Implications for Canada’s AI ecosystem
Canada has long positioned itself as a hub for AI research, thanks in part to early government investments and the presence of world‑renowned institutes such as the Vector Institute and the Montreal Institute for Learning Algorithms (MILA). However, translating that research capital into globally competitive companies has proved uneven. AXL’s model—pairing a venture studio’s operational expertise with a roster of senior faculty members—offers a new pathway to bridge that gap.

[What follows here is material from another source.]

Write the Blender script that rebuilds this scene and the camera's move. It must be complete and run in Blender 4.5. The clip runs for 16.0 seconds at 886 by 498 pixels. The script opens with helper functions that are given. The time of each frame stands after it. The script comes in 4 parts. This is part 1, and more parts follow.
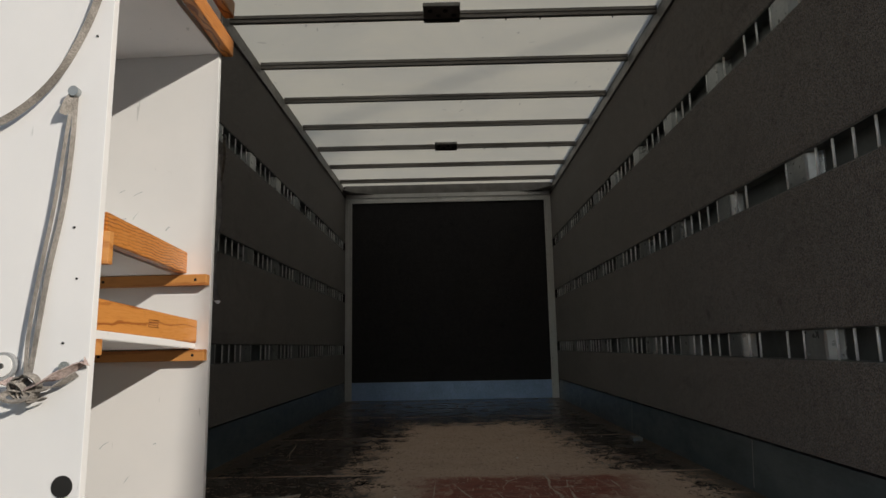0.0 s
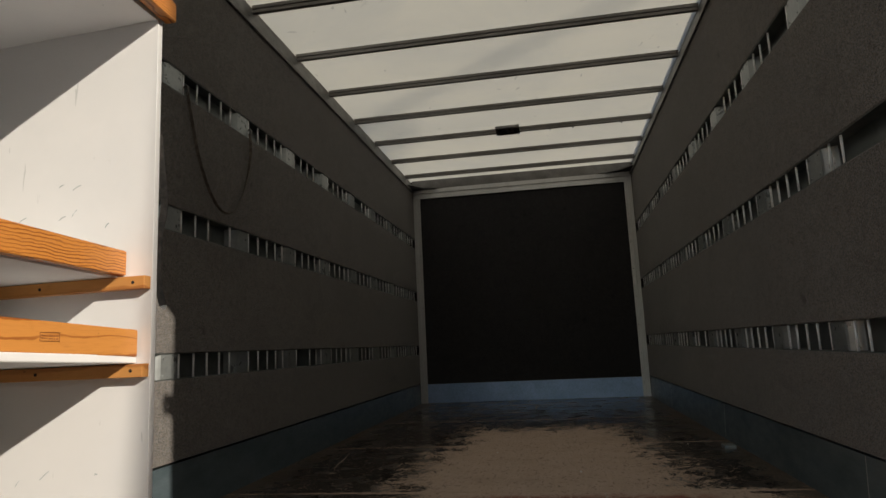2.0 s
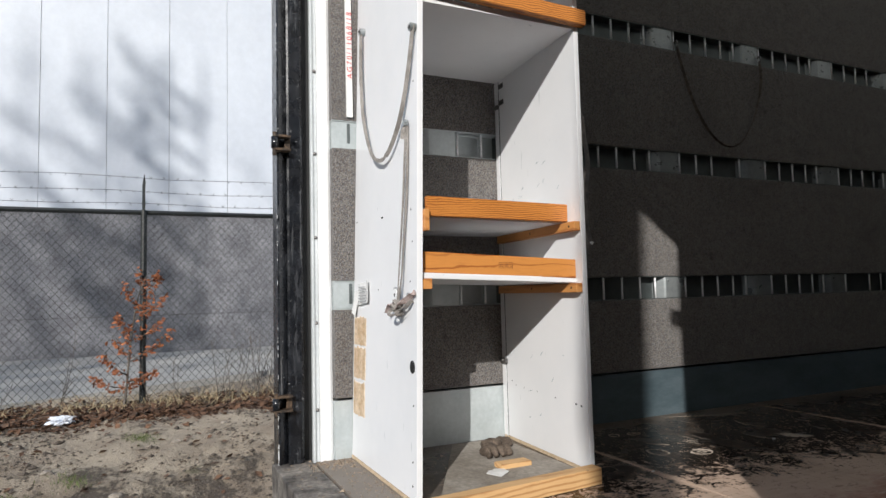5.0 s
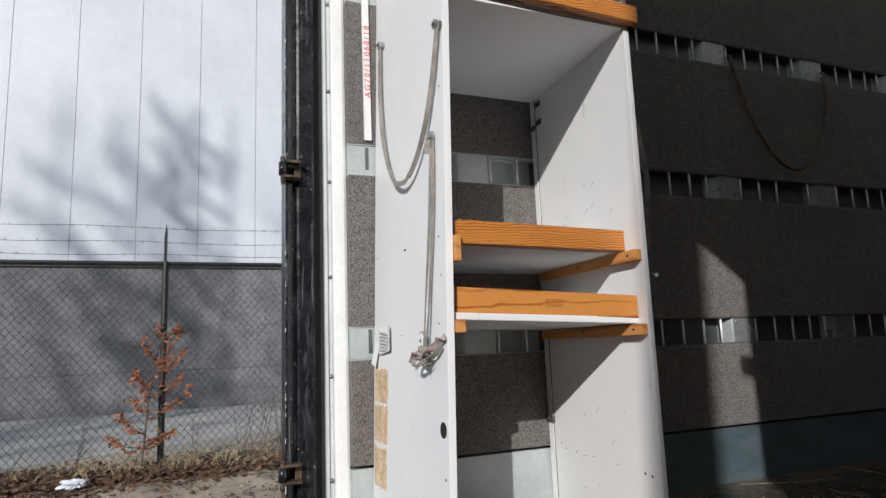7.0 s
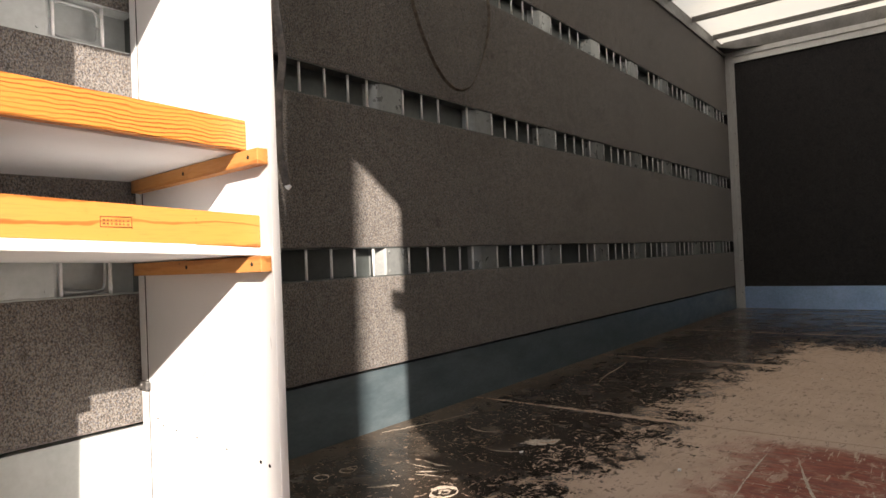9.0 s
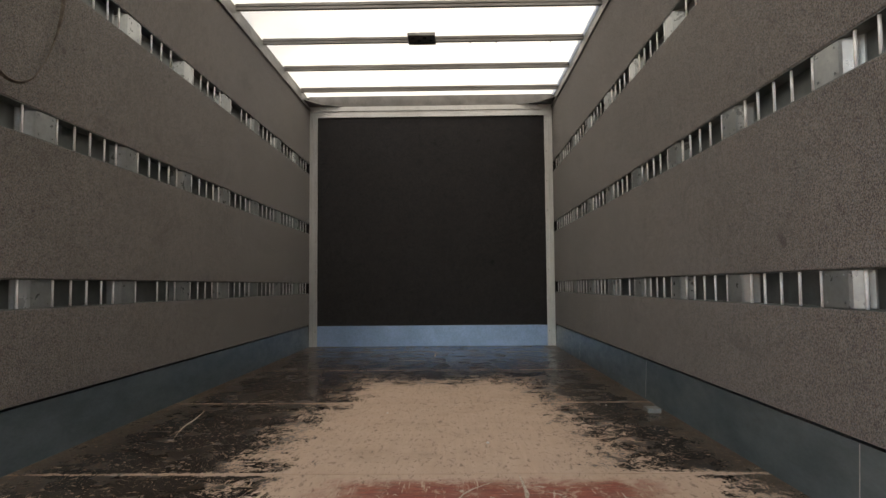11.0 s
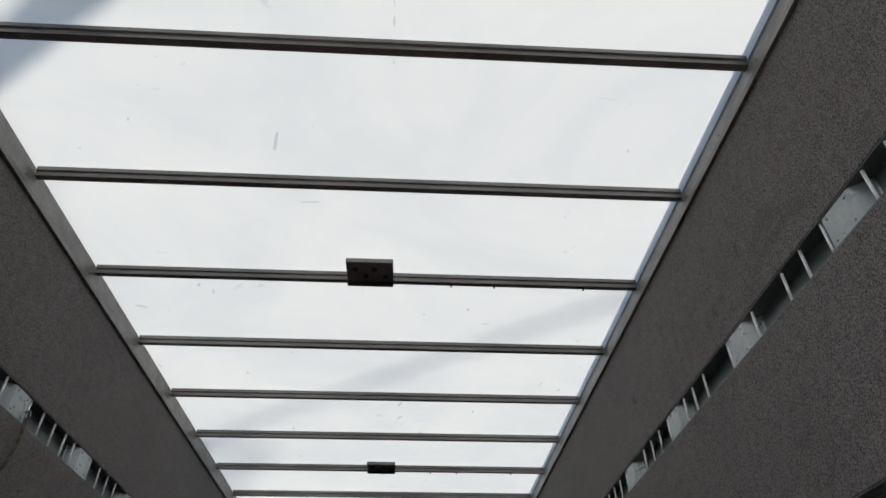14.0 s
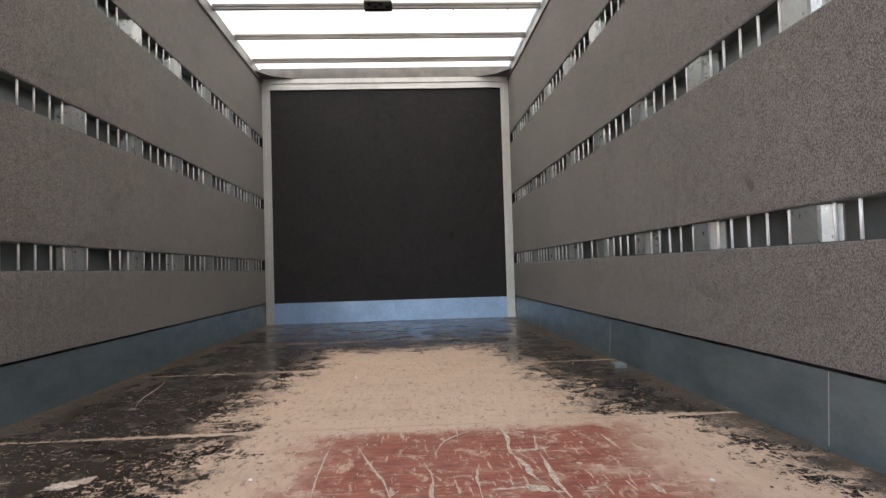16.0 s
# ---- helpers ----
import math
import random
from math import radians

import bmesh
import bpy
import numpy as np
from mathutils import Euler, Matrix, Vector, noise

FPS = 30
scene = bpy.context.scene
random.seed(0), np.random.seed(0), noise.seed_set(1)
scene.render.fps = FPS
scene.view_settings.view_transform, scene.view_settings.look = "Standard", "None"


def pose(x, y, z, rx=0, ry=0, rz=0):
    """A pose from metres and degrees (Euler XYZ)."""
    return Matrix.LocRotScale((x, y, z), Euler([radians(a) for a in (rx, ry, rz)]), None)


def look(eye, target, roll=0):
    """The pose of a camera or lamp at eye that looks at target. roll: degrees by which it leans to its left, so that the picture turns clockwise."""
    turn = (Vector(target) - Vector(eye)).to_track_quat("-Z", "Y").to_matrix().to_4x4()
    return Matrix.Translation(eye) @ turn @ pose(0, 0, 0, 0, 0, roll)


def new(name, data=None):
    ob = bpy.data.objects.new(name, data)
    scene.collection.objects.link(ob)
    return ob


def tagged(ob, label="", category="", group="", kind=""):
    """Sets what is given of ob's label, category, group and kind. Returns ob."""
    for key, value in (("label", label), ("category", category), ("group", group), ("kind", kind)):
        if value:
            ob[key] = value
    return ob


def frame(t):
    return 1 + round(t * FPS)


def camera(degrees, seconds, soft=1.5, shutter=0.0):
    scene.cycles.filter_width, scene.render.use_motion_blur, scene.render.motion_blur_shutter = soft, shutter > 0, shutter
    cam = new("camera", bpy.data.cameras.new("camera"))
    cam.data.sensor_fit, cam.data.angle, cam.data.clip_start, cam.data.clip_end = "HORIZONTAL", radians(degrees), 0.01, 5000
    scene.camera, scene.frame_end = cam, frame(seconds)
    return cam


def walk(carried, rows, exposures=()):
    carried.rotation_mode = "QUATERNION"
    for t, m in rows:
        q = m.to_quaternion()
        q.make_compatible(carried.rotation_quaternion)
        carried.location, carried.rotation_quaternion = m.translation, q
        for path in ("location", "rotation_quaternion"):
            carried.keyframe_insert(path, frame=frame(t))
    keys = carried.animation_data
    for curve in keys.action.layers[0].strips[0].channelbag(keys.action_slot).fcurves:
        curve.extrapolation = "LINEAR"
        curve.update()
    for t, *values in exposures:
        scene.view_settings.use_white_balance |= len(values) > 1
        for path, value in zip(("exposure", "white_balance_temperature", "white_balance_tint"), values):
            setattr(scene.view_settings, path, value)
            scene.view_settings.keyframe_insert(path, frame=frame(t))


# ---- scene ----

If successful, the program could inspire similar initiatives across other Canadian provinces, encouraging universities and venture firms to formalize advisory relationships that go beyond occasional consulting. Moreover, the involvement of high‑profile industry veterans signals to foreign investors that Canadian AI talent is not only academically strong but also seasoned in commercial deployment.
Looking ahead
AXL has not disclosed specific timelines for the first batch of ventures that will emerge from the Faculty Fellows program. Nevertheless, the studio’s founders anticipate that the combined scientific and operational guidance will shorten the typical “valley of death” that plagues AI startups—where promising models fail to achieve production‑grade performance due to engineering bottlenecks.
For the nine fellows, the arrangement offers a direct conduit to apply their research in market‑facing contexts, potentially accelerating the impact of their work beyond academic publications. As one of the fellows, Gennady Pekhimenko, summed up, “The opportunity is to help founders make those technical decisions earlier, before architecture choices are locked in and become expensive to reverse.”
Whether AXL’s hybrid model will reshape the Canadian AI landscape remains to be seen, but the studio’s announcement marks a clear signal: scientific depth is being treated as a strategic asset, not a peripheral nicety, in the race to build the next generation of AI‑driven enterprises.